──────── Excerpted records ────────

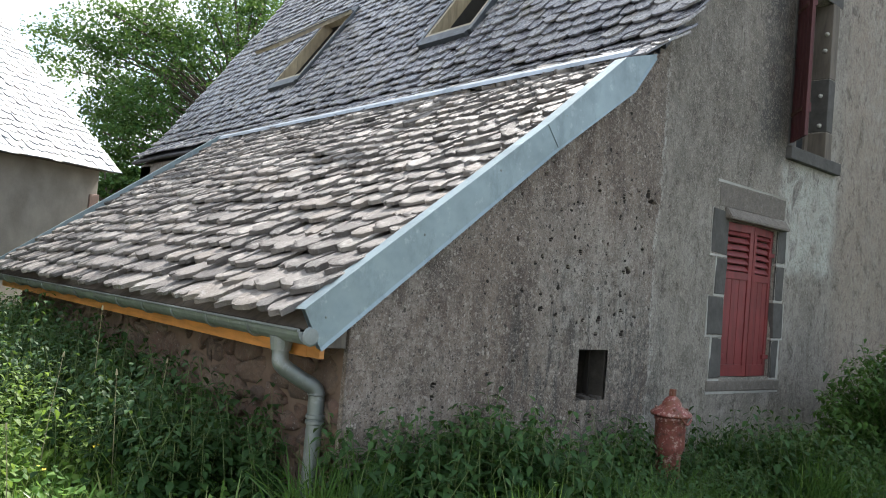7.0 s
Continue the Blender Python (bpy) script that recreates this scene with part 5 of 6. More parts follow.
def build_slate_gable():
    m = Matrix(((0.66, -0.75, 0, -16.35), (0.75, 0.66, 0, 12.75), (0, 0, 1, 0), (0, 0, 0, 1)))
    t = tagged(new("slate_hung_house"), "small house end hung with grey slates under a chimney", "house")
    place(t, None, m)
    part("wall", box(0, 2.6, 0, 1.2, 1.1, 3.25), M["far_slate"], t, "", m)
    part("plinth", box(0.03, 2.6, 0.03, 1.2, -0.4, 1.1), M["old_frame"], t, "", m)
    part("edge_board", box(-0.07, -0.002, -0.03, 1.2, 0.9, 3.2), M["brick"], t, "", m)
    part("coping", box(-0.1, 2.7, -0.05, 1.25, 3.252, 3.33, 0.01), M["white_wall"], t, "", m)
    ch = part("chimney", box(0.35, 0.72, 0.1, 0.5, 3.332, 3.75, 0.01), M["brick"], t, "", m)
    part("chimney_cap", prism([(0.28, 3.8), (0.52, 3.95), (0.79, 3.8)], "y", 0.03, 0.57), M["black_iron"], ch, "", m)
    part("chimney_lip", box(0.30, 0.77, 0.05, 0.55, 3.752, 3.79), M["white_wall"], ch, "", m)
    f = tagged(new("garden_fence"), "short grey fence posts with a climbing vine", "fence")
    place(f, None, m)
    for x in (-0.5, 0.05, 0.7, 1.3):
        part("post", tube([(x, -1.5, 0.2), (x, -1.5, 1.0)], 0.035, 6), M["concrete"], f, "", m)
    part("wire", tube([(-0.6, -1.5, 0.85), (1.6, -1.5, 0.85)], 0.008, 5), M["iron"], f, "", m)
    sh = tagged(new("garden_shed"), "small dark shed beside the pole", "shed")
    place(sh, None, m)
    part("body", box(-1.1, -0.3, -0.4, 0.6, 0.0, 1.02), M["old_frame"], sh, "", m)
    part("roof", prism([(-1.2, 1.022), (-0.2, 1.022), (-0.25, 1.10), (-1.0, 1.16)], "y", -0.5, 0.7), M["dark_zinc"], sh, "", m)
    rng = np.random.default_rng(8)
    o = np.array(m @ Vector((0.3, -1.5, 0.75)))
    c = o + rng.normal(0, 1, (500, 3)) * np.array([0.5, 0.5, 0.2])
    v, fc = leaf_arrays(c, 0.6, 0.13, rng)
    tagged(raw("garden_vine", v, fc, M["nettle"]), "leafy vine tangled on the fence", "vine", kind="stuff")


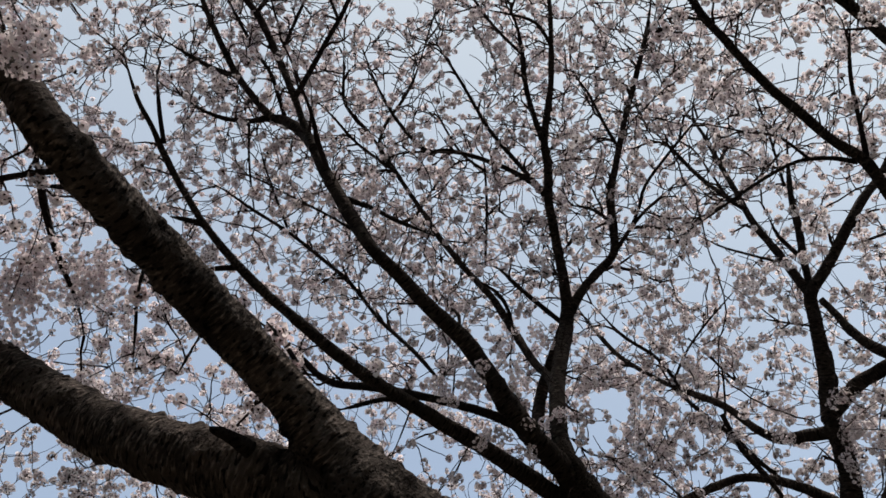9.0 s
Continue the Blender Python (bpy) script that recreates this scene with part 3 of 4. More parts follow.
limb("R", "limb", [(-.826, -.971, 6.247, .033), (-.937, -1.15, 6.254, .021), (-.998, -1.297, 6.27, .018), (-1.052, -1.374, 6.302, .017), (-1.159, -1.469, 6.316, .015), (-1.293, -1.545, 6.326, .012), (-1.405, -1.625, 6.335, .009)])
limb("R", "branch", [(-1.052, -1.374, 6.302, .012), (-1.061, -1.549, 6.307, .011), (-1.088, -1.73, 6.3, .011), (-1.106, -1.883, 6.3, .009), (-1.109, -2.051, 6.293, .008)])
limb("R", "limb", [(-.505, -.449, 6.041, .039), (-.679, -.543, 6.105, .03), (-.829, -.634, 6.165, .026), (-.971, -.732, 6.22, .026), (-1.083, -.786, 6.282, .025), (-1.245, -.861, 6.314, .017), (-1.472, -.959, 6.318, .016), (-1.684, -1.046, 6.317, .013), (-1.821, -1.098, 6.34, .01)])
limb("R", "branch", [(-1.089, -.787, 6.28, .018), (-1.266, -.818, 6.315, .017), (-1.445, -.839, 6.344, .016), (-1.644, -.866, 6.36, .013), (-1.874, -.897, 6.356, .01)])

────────

» **Objective**: Reproduce the full material exactly, excluding the pictures.

» **Full response**:
7.0 s
Continue the Blender Python (bpy) script that recreates this scene with part 5 of 6. More parts follow.
def build_slate_gable():
    m = Matrix(((0.66, -0.75, 0, -16.35), (0.75, 0.66, 0, 12.75), (0, 0, 1, 0), (0, 0, 0, 1)))
    t = tagged(new("slate_hung_house"), "small house end hung with grey slates under a chimney", "house")
    place(t, None, m)
    part("wall", box(0, 2.6, 0, 1.2, 1.1, 3.25), M["far_slate"], t, "", m)
    part("plinth", box(0.03, 2.6, 0.03, 1.2, -0.4, 1.1), M["old_frame"], t, "", m)
    part("edge_board", box(-0.07, -0.002, -0.03, 1.2, 0.9, 3.2), M["brick"], t, "", m)
    part("coping", box(-0.1, 2.7, -0.05, 1.25, 3.252, 3.33, 0.01), M["white_wall"], t, "", m)
    ch = part("chimney", box(0.35, 0.72, 0.1, 0.5, 3.332, 3.75, 0.01), M["brick"], t, "", m)
    part("chimney_cap", prism([(0.28, 3.8), (0.52, 3.95), (0.79, 3.8)], "y", 0.03, 0.57), M["black_iron"], ch, "", m)
    part("chimney_lip", box(0.30, 0.77, 0.05, 0.55, 3.752, 3.79), M["white_wall"], ch, "", m)
    f = tagged(new("garden_fence"), "short grey fence posts with a climbing vine", "fence")
    place(f, None, m)
    for x in (-0.5, 0.05, 0.7, 1.3):
        part("post", tube([(x, -1.5, 0.2), (x, -1.5, 1.0)], 0.035, 6), M["concrete"], f, "", m)
    part("wire", tube([(-0.6, -1.5, 0.85), (1.6, -1.5, 0.85)], 0.008, 5), M["iron"], f, "", m)
    sh = tagged(new("garden_shed"), "small dark shed beside the pole", "shed")
    place(sh, None, m)
    part("body", box(-1.1, -0.3, -0.4, 0.6, 0.0, 1.02), M["old_frame"], sh, "", m)
    part("roof", prism([(-1.2, 1.022), (-0.2, 1.022), (-0.25, 1.10), (-1.0, 1.16)], "y", -0.5, 0.7), M["dark_zinc"], sh, "", m)
    rng = np.random.default_rng(8)
    o = np.array(m @ Vector((0.3, -1.5, 0.75)))
    c = o + rng.normal(0, 1, (500, 3)) * np.array([0.5, 0.5, 0.2])
    v, fc = leaf_arrays(c, 0.6, 0.13, rng)
    tagged(raw("garden_vine", v, fc, M["nettle"]), "leafy vine tangled on the fence", "vine", kind="stuff")


9.0 s
Continue the Blender Python (bpy) script that recreates this scene with part 3 of 4. More parts follow.
limb("R", "limb", [(-.826, -.971, 6.247, .033), (-.937, -1.15, 6.254, .021), (-.998, -1.297, 6.27, .018), (-1.052, -1.374, 6.302, .017), (-1.159, -1.469, 6.316, .015), (-1.293, -1.545, 6.326, .012), (-1.405, -1.625, 6.335, .009)])
limb("R", "branch", [(-1.052, -1.374, 6.302, .012), (-1.061, -1.549, 6.307, .011), (-1.088, -1.73, 6.3, .011), (-1.106, -1.883, 6.3, .009), (-1.109, -2.051, 6.293, .008)])
limb("R", "limb", [(-.505, -.449, 6.041, .039), (-.679, -.543, 6.105, .03), (-.829, -.634, 6.165, .026), (-.971, -.732, 6.22, .026), (-1.083, -.786, 6.282, .025), (-1.245, -.861, 6.314, .017), (-1.472, -.959, 6.318, .016), (-1.684, -1.046, 6.317, .013), (-1.821, -1.098, 6.34, .01)])
limb("R", "branch", [(-1.089, -.787, 6.28, .018), (-1.266, -.818, 6.315, .017), (-1.445, -.839, 6.344, .016), (-1.644, -.866, 6.36, .013), (-1.874, -.897, 6.356, .01)])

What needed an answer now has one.